Neurodiversity is the belief that neurological differences diverging away from the average population (whom we call neurotypicals) are a natural occurrence and should be celebrated. Individuals falling into this group include people with conditions such as ADHD, dyslexia, autism, and so on.
While these labels may seem occasionally helpful for us in understanding the constellation of traits that are part of what defines them, the truth is that our labels seem to be most often steered in a way that brings forth greater negativity than positivity; much of our diagnosis is centred around what a person with a condition is unable to do in comparison to what we think an “average” person is capable of.
Yet, if we looked at our so-called “average” population, we would hardly find two individuals who are the same as one another. There are people who are incredible when it comes to Math or Science, some who are talented in picking up languages, and others who have a natural instinct in physical movement, such as dancers, martial artists, or athletes. Yet, these very same people who excel in one aspect may encounter difficulties in another area of their lives. The fact is that everyone is different from each other, and we excel in different ways. This is merely the tip of the iceberg. There is just such a variety of intelligence and abilities that go beyond what is traditionally deemed to be important – academic smarts.
It is for this reason that I believe Neurodiversity to be a powerful idea. Why?
Neurodiversity is powerful because it is an idea that encourages an alternative perspective – an alternative narrative – and our narratives makes up a large part of our reality. Rather than only focusing on what these individuals cannot do, neurodiversity teaches us to focus on what they can. As what Scott Barry Kaufman said in his book ‘Ungifted’, “perhaps instead of labelling dyslexics as learning disables, we should call them visually gifted”.
In this manner, it is very much like a strength-based approach in counselling wherein the strengths of the individuals are highlighted. It also births a space of contemplation that prompts us to deliberately consider how and where we can best put these strengths to use. In other words, it teaches us to capitalise on a specialised type of human resource. Rather than insisting they fit a traditional mould, it is far better to allow them to explore where they can best do well and give them the opportunity to do so. Not only does it empower and enriches the lives of neurodivergent individuals, it also benefits our society!
In fact, Steve Silberman (author of Neurotribes) believes that these individuals can bring about unique perspectives and geniuses that eludes the neurotypical population precisely because of their wildly differing ways of thought. In his book, Silberman gives an anecdotal narration of individuals with contributions stemming precisely from the traits and characteristics they present with because of autism; often, a very focused interest in certain activities. An earlier article I wrote expands my thoughts about this focused interest – what I had called fixations can be found here.

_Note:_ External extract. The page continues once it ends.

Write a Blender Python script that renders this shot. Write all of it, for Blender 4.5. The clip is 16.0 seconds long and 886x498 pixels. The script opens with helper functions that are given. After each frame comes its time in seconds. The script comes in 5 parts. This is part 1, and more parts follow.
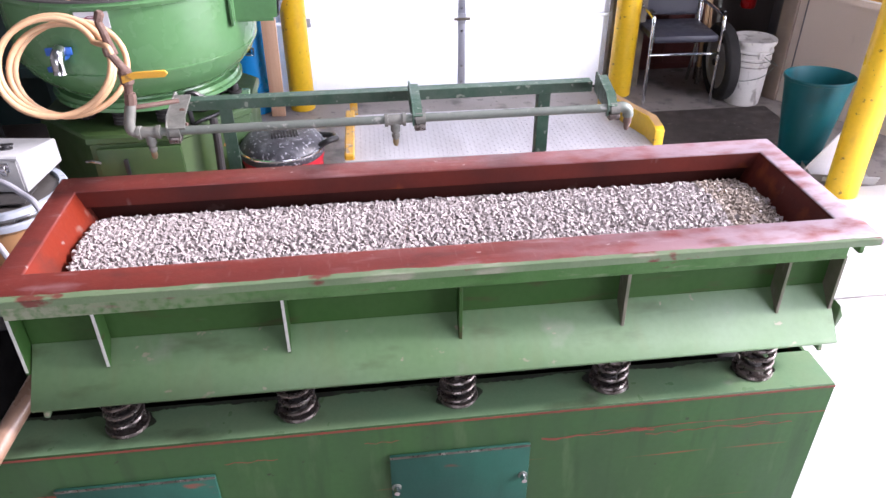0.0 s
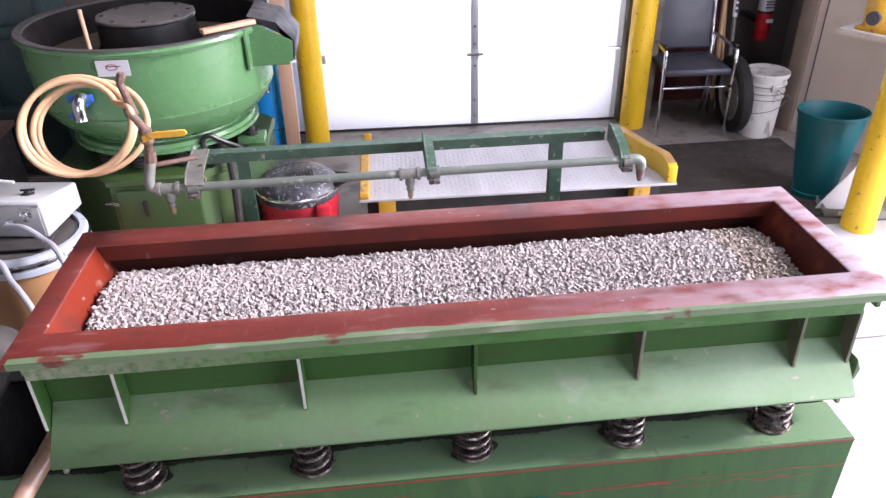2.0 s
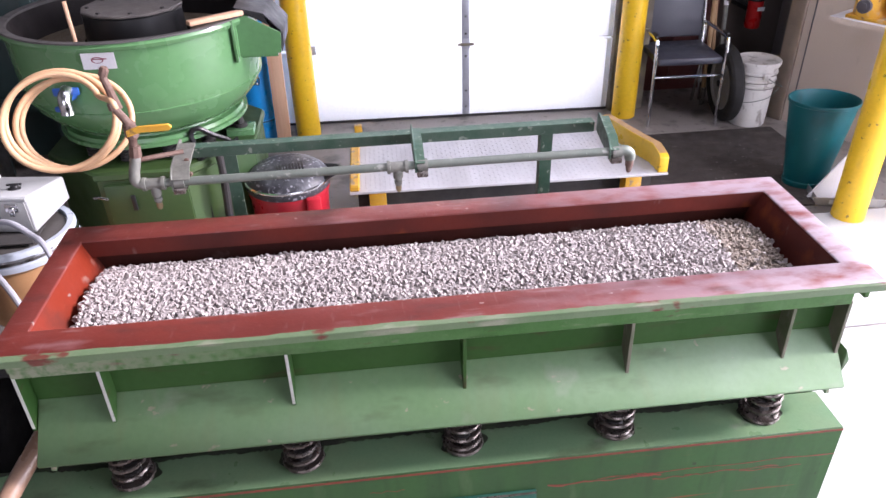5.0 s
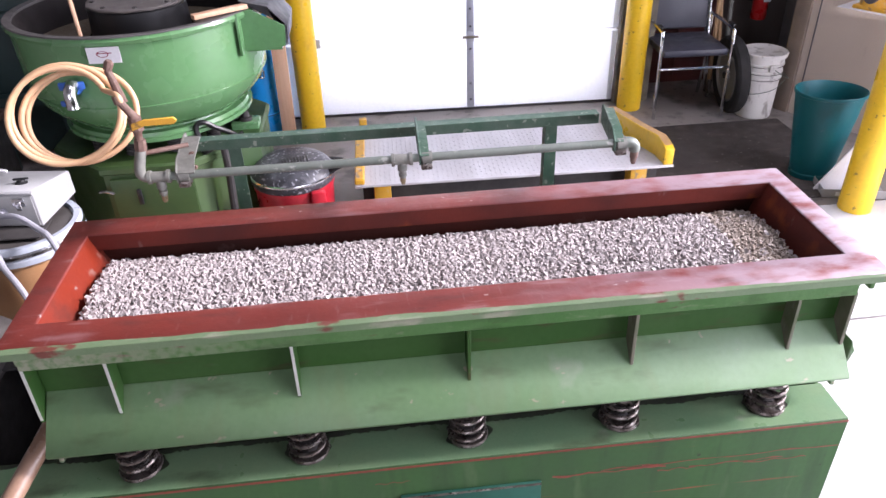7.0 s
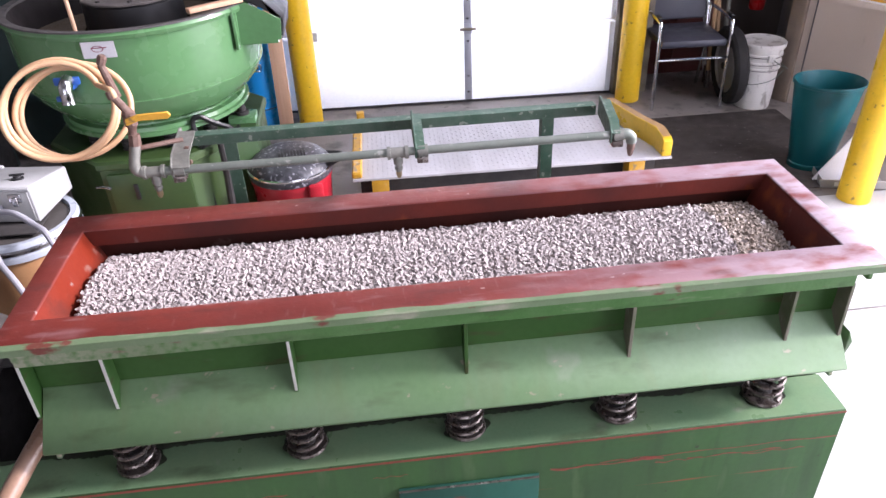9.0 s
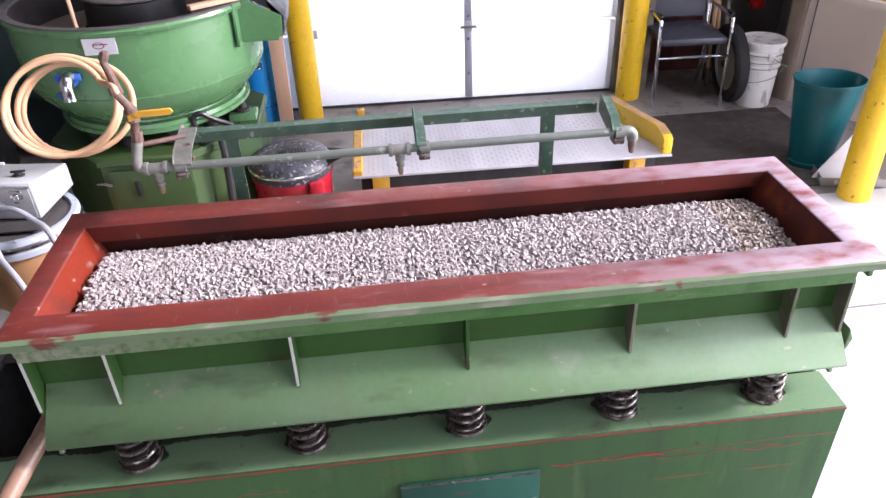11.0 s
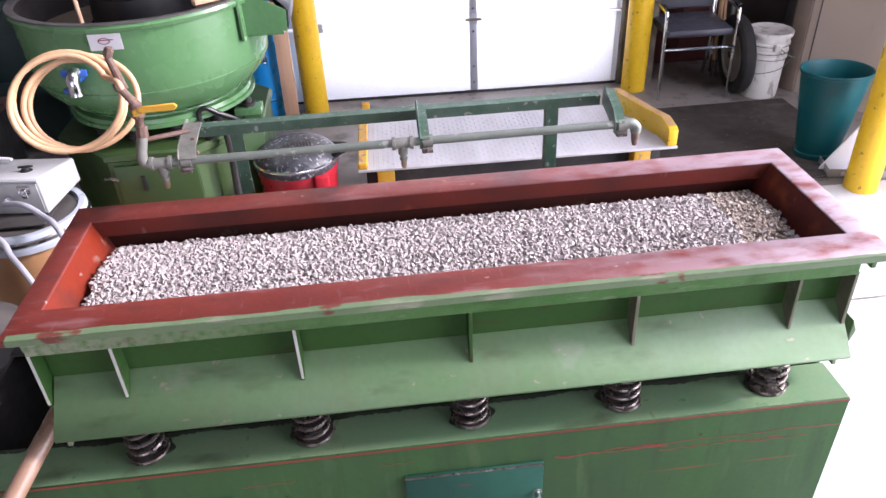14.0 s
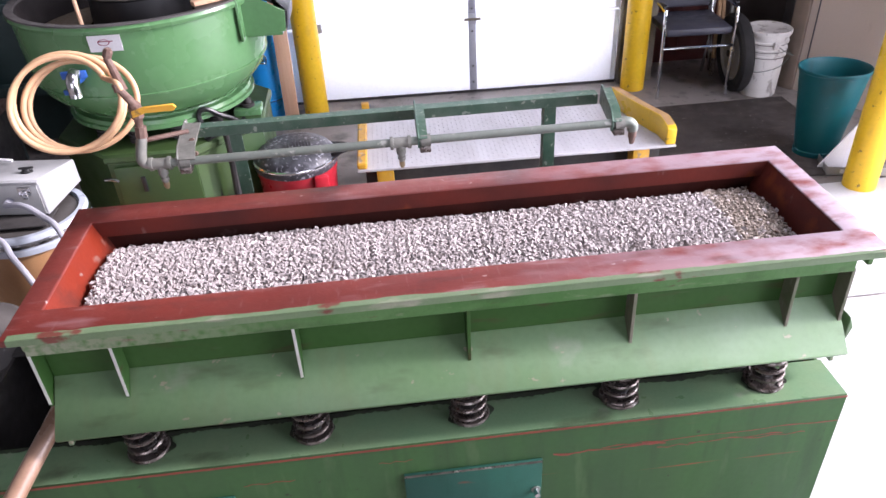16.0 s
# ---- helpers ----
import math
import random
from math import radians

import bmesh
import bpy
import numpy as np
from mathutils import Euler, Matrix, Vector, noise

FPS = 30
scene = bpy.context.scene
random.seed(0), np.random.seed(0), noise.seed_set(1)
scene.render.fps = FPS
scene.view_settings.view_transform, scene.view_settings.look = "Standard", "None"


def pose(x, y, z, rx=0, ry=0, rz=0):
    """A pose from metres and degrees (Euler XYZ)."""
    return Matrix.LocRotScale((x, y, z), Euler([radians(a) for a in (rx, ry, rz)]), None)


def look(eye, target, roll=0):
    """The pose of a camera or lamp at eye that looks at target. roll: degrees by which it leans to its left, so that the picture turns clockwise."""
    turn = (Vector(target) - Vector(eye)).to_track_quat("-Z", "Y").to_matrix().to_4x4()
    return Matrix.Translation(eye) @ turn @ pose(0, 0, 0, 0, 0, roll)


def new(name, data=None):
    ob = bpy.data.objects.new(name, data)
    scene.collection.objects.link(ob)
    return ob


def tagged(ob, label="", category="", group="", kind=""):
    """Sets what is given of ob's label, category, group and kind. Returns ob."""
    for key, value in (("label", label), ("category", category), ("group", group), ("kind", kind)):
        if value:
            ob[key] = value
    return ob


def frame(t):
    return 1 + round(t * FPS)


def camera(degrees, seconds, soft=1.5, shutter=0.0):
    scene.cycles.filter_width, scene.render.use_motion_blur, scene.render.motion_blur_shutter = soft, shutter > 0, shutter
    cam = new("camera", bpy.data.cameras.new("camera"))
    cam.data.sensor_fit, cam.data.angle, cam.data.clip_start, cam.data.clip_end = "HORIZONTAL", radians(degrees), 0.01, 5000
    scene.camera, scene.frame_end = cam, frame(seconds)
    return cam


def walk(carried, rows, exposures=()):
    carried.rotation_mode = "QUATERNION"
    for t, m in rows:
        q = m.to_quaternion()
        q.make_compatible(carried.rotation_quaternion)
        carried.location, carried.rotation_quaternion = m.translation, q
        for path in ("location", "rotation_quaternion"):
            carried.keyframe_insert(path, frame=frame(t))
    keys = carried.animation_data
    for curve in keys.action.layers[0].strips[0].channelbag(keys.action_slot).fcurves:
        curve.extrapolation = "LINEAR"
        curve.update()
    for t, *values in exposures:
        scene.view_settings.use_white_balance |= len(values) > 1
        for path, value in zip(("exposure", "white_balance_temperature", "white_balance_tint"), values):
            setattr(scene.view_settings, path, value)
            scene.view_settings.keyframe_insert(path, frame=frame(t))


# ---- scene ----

As an approach, Neurodiversity is helpful not only because of the potential contributions that could be made by these unique individuals, but also because what we choose to focus on can greatly affect another person’s sense of self. One way we build our sense of self is via feedback from the others. We often build our self-identity based on what others expect from us or see in us. If a person’s shortcomings are always what is paid attention to, it becomes a challenge for them to see beyond their so-called failures. Instead, their perspectives may be narrowly calibrated to focus on their difficulties, thus limiting their self-image. In the long run, this negatively affects their sense of self and lowers their self-esteem. All of this has a trickle-down effect.
Conversely, if we look towards the positive aspects of an individual, we instill a sense of pride and self-efficacy that gives them greater confidence in their ability to live independently, thereby making it more likely they will try and succeed at it. And that may be one of the more crucial issues at hand – the ability of someone who is neurodivergent to live independently and meaningfully.
Perhaps, it is time for the idea of Neurodiversity to remind society to see the humanity in all of us, and to finally take steps to include a population that has long been an outcast because of their differences. The idea that our neurological differences are a natural development serves as an imploration to the humanity society prides itself on. We are all humans, albeit all a little different from one other. Why shouldn’t we be doing more to take care of a group of people who belongs with us?
A well-known saying in the autism community is this: “If you’ve met one person with autism, you’ve met one person with autism”. While I understand the intention and message of this sentence, I wonder if we should simply remove the part “with autism”.
“If you’ve met one person with autism, you’ve met one person.”
I believe, at its crux, despite what arguments that may be presented against the idea of Neurodiversity, its original intention has always been one to unite rather than divide; to spur society to unite in the humanness that we have all come from, and to embrace the uniqueness that make it possible for each of us to know one another differently.
And in that vein, I would probably cast a vote in favour of it.
Hannah Gadsby said this: “Diversity is strength, difference is a teacher. If you fear difference, you learn nothing.”
While it was said in a different context, hearing this struck a chord in me, and I believe it can be applied just as well here. I hope reading this made you reconsider your perspective just a little bit. And above all, I hope you hear the clarion call of our humanity to embrace the humanness in those who are, in all that matters, not so different from us.